I protested that my wife and I have had this card for years without ever paying a fee. I would never knowingly accept a card with a fee. My wife and I are not risky customers. Moreover, we pay our plastic bills in full every month. That keeps the card companies from charging usurious interest rates, but they still make plenty from their share of the 3% to 5% that merchants typically pay on each credit card sale.
I knew my protests would be futile. Consumers and card issuers are living in a new world these days. Legislation enacted this year took most of the fun out of the credit card biz, so card companies must get their kicks where they can.
Issuers used to be able to jack up interest rates on outstanding balances for customers who were late on a payment to some other company. No more. They could force you to pay off your zero-interest teaser loan before you could apply a single dollar against a balance with a gazillion-percent APR. Not happening now. And, oh, those great games a lender could play to generate delicious late fees, like changing a card’s due date every month, or having a payment deadline fall in the middle of a business day. Sadly, those shenanigans are history, too.

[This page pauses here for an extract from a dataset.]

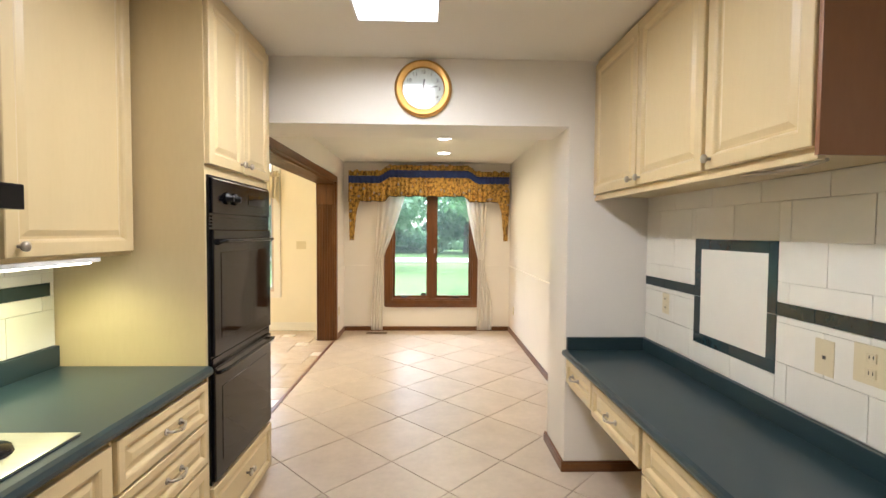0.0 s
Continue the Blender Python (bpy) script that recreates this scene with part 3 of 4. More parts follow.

Not that I ever saw such things. First-rate borrowers used to get first-class treatment. Banks would even waive a legitimate late fee once in awhile if I happened to be traveling when the bill came in. Abusive credit card practices were, for the most part, reserved for the least creditworthy customers. In a strange twist of logic, lenders concluded that the only profitable way to lend to poorer people was to suck on them until all the cash was gone.
The problem with building a business on taking money from the poor is that, eventually, they do run out of money to give you. When that happened, Capital One went begging to the Treasury and got about $3.5 billion to get itself back on track.
So Capital One apparently has a new business model: Soak the rich, rather than squeeze the subprimes. Welcome to the club, member.
I have made a note on my calendar to cancel that Capital One card before next year’s annual membership fee comes due. I reckon I can still find a card company or two that wants to do business the old-fashioned way.
As they say at Capital One: What’s in your wallet?